● Directive
Transcribe the material verbatim in full; the pictures do not belong in the copy.

● Given information
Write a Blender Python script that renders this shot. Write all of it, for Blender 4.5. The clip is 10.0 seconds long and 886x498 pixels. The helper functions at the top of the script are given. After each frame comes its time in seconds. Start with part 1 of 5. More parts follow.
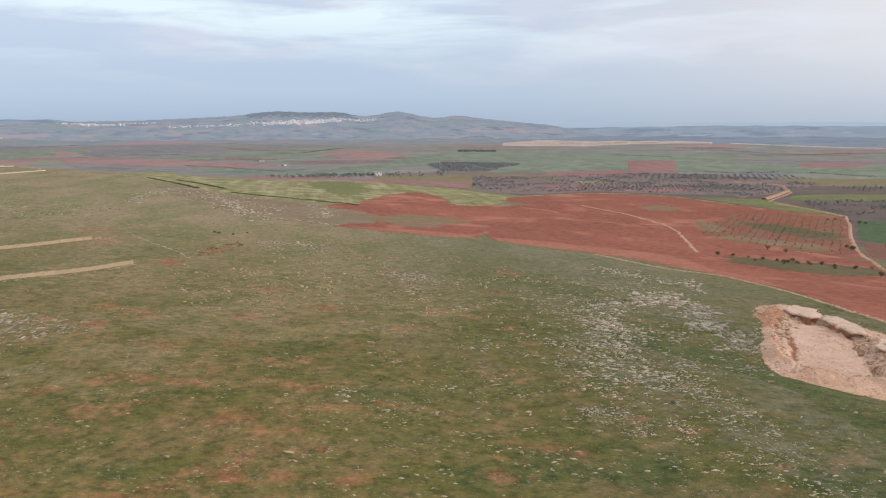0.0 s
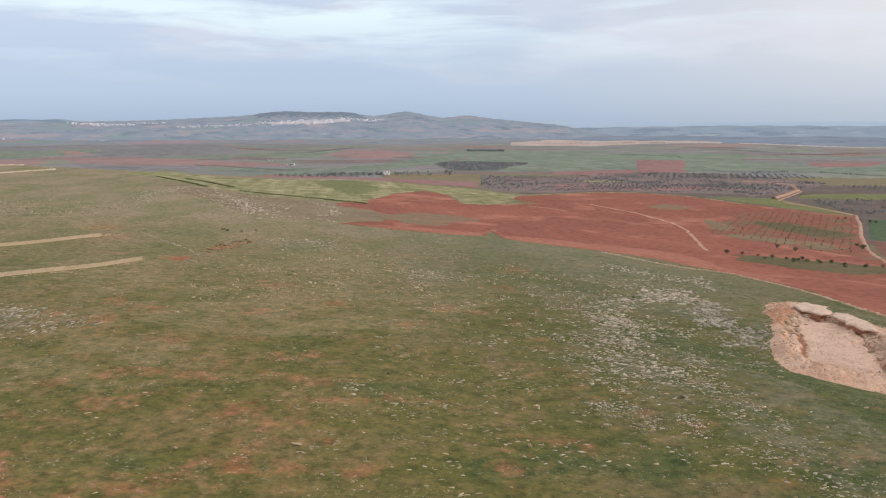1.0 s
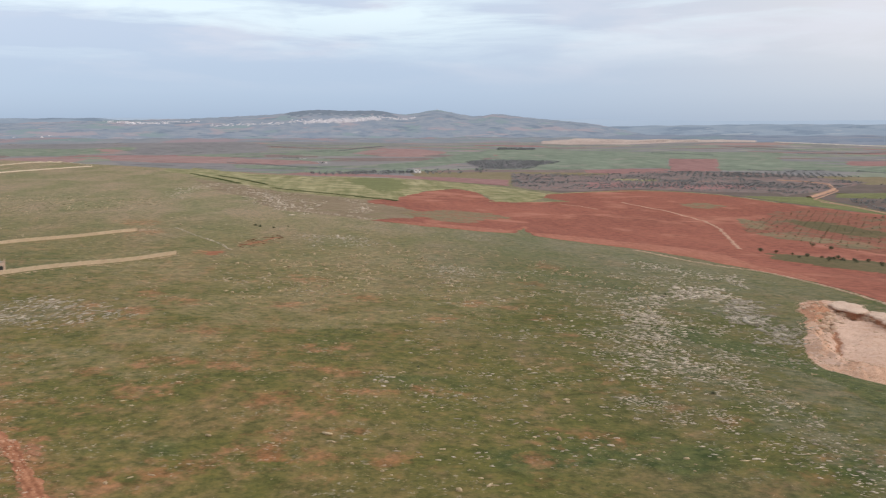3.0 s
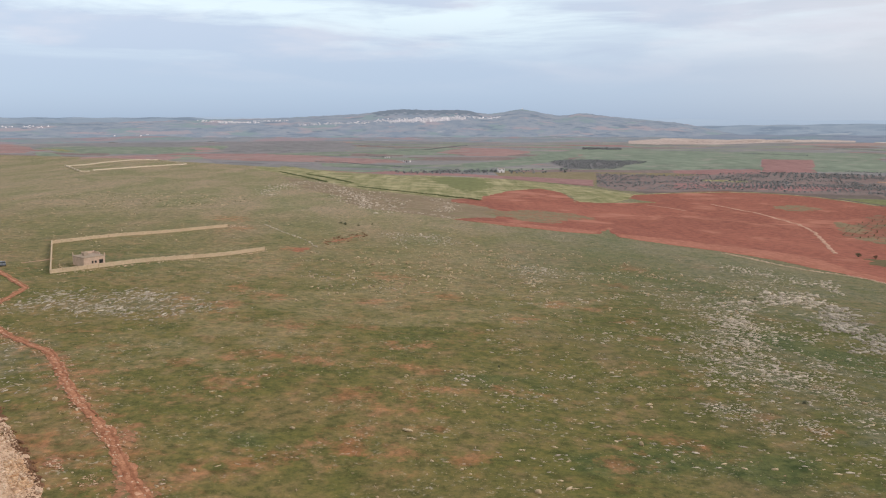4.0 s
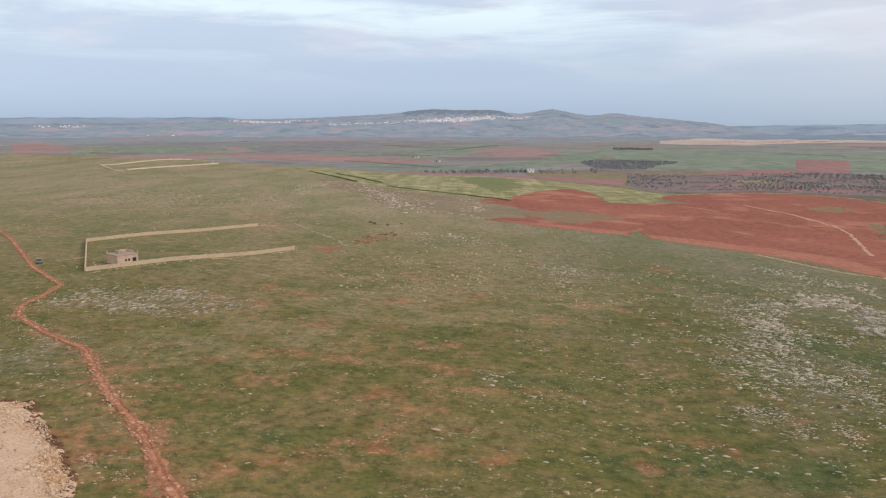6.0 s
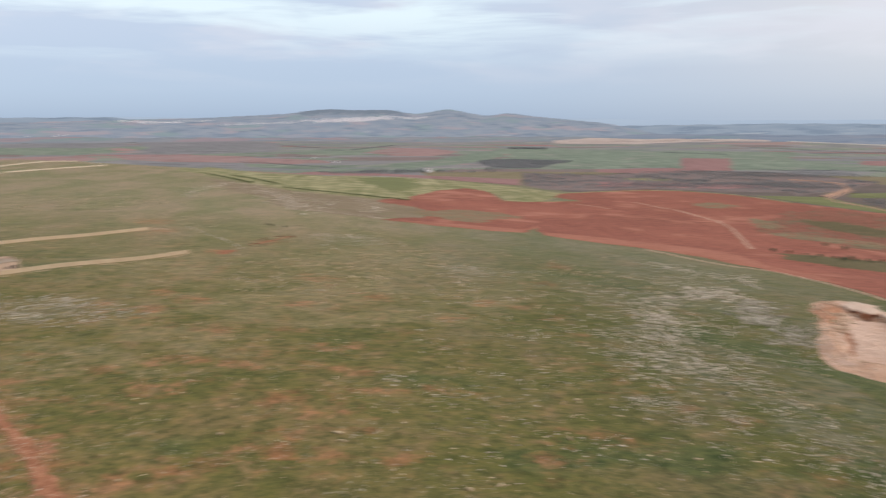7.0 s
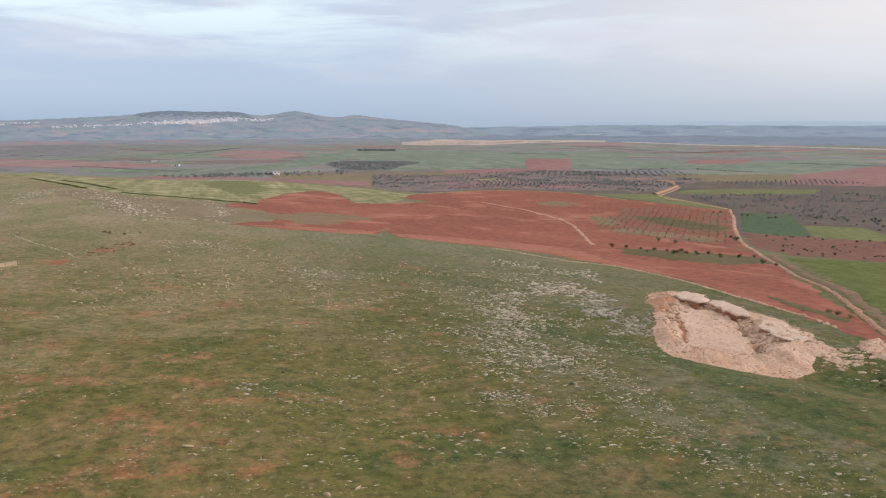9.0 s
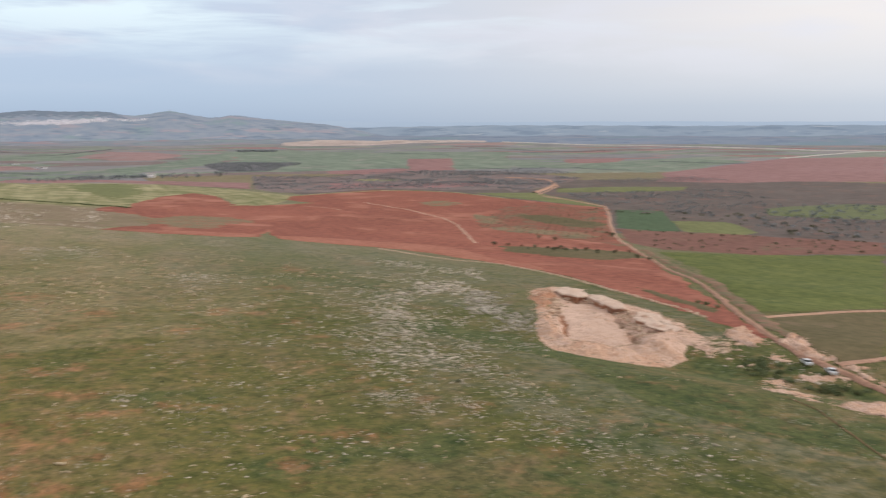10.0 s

● The solution
Write a Blender Python script that renders this shot. Write all of it, for Blender 4.5. The clip is 10.0 seconds long and 886x498 pixels. The helper functions at the top of the script are given. After each frame comes its time in seconds. Start with part 1 of 5. More parts follow.
0.0 s
1.0 s
3.0 s
4.0 s
6.0 s
7.0 s
9.0 s
10.0 s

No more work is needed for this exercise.